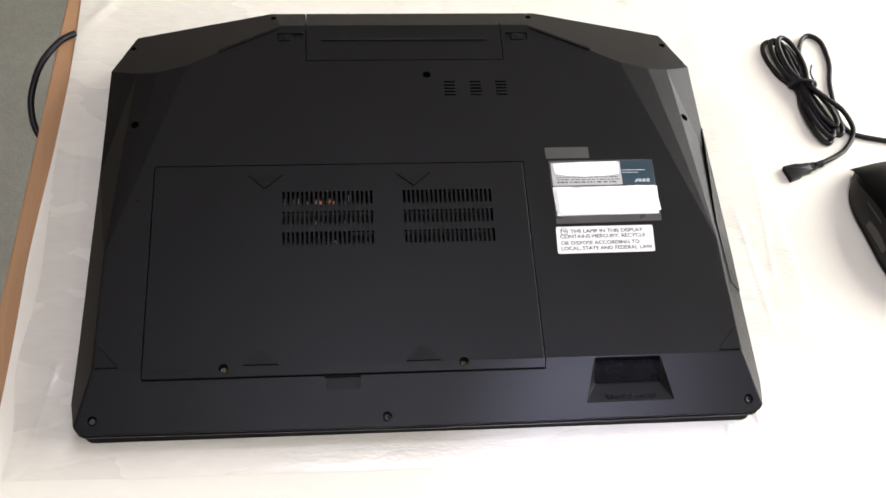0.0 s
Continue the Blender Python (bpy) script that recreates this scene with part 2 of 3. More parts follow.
def smooth_line(points, steps=8, closed=False):
    """Catmull-Rom through the points."""
    pts = [Vector(p) for p in points]
    n, out = len(pts), []
    for i in range(n if closed else n - 1):
        p0, p1, p2, p3 = (pts[(i + k) % n] if closed else pts[min(max(i + k, 0), n - 1)] for k in (-1, 0, 1, 2))
        for s in range(steps):
            u = s / steps
            out.append(0.5 * ((2 * p1) + (p2 - p0) * u + (2 * p0 - 5 * p1 + 4 * p2 - p3) * u * u + (3 * p1 - p0 - 3 * p2 + p3) * u ** 3))
    if not closed:
        out.append(pts[-1])
    return out


def tube_bm(points, radius, closed=False, sides=10, steps=8):
    line = smooth_line(points, steps, closed)
    bm, rings, n = bmesh.new(), [], len(line)
    up = Vector((0, 0, 1))
    for i, p in enumerate(line):
        a = line[(i - 1) % n] if closed or i else line[0]
        b = line[(i + 1) % n] if closed or i < n - 1 else line[-1]
        d = (b - a).normalized()
        side = d.cross(up)
        side = side.normalized() if side.length > 1e-4 else Vector((1, 0, 0))
        lift = side.cross(d)
        rings.append([bm.verts.new(p + radius * (math.cos(k * math.tau / sides) * side + math.sin(k * math.tau / sides) * lift)) for k in range(sides)])
    for i in range(n if closed else n - 1):
        r0, r1 = rings[i], rings[(i + 1) % n]
        for k in range(sides):
            bm.faces.new((r0[k], r0[(k + 1) % sides], r1[(k + 1) % sides], r1[k]))
    if not closed:
        bm.faces.new(rings[0])
        bm.faces.new(rings[-1][::-1])
    return bm


# ---- room ----
X0, X1, Y0, Y1 = -2.5, 2.2, -2.2, 2.2
tagged(finish("floor", box_bm(X0, X1, Y0, Y1, FLOOR_Z - 0.1, FLOOR_Z), CARPET), "grey-green short carpet floor under the table", "floor", kind="structure")
tagged(finish("ceiling", box_bm(X0, X1, Y0, Y1, CEIL_Z, CEIL_Z + 0.1), CEILP), "plain grey painted ceiling", "ceiling", kind="structure")
tagged(finish("wall_west", box_bm(X0 - 0.12, X0, Y0, Y1, FLOOR_Z, CEIL_Z), WALLP), "plain beige painted wall", "wall", kind="structure")
tagged(finish("wall_south", box_bm(X0 - 0.12, X1 + 0.12, Y0 - 0.12, Y0, FLOOR_Z, CEIL_Z), WALLP), "plain beige painted wall", "wall", kind="structure")
tagged(finish("wall_north", box_bm(X0 - 0.12, X1 + 0.12, Y1, Y1 + 0.12, FLOOR_Z, CEIL_Z), WALLP), "plain beige painted wall", "wall", kind="structure")
WY0, WY1, WZ0, WZ1 = -0.80, 1.80, -0.15, 1.55
wall = box_bm(X1, X1 + 0.12, Y0, WY0, FLOOR_Z, CEIL_Z)
for b in (box_bm(X1, X1 + 0.12, WY1, Y1, FLOOR_Z, CEIL_Z), box_bm(X1, X1 + 0.12, WY0, WY1, FLOOR_Z, WZ0), box_bm(X1, X1 + 0.12, WY0, WY1, WZ1, CEIL_Z)):
    merge(wall, b)
tagged(finish("wall_east", wall, WALLP), "plain beige painted wall with a window opening", "wall", kind="structure")
window = tagged(new("window_1"), "white framed window letting in daylight", "window", kind="structure")
fr = box_bm(X1 + 0.03, X1 + 0.09, WY0, WY1, WZ0, WZ0 + 0.05)
for b in (box_bm(X1 + 0.03, X1 + 0.09, WY0, WY1, WZ1 - 0.05, WZ1), box_bm(X1 + 0.03, X1 + 0.09, WY0, WY0 + 0.05, WZ0 + 0.05, WZ1 - 0.05), box_bm(X1 + 0.03, X1 + 0.09, WY1 - 0.05, WY1, WZ0 + 0.05, WZ1 - 0.05)):
    merge(fr, b)
part("window_frame", fr, FRAMEP, window)
pane = part("pane", box_bm(X1 + 0.057, X1 + 0.063, WY0 + 0.05, WY1 - 0.05, WZ0 + 0.05, WZ1 - 0.05), GLASS, window)
pane.visible_shadow = False

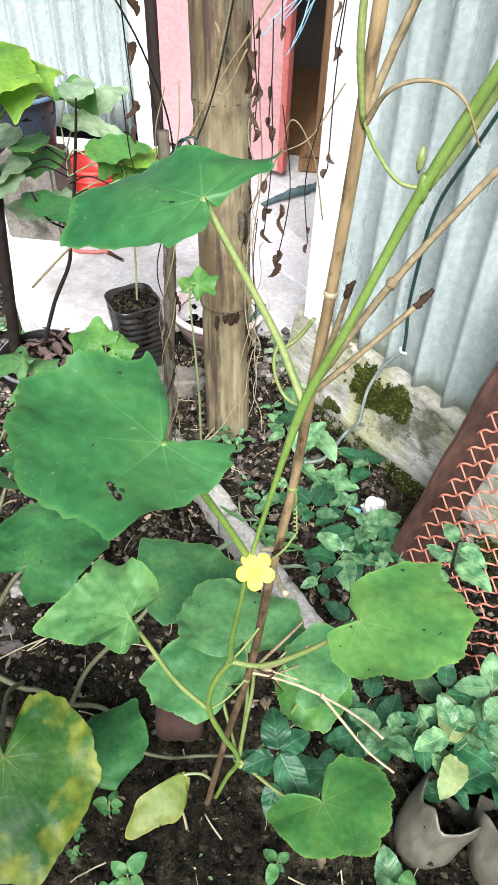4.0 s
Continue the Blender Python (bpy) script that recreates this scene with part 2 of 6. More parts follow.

☆ ☆ ☆ ☆ ☆ ☆ ☆

Out of the material above, gather each line where "part" appears.

■ TASK SOLUTION ■
Continue the Blender Python (bpy) script that recreates this scene with part 2 of 3. More parts follow.
part("window_frame", fr, FRAMEP, window)
pane = part("pane", box_bm(X1 + 0.057, X1 + 0.063, WY0 + 0.05, WY1 - 0.05, WZ0 + 0.05, WZ1 - 0.05), GLASS, window)
Continue the Blender Python (bpy) script that recreates this scene with part 2 of 6. More parts follow.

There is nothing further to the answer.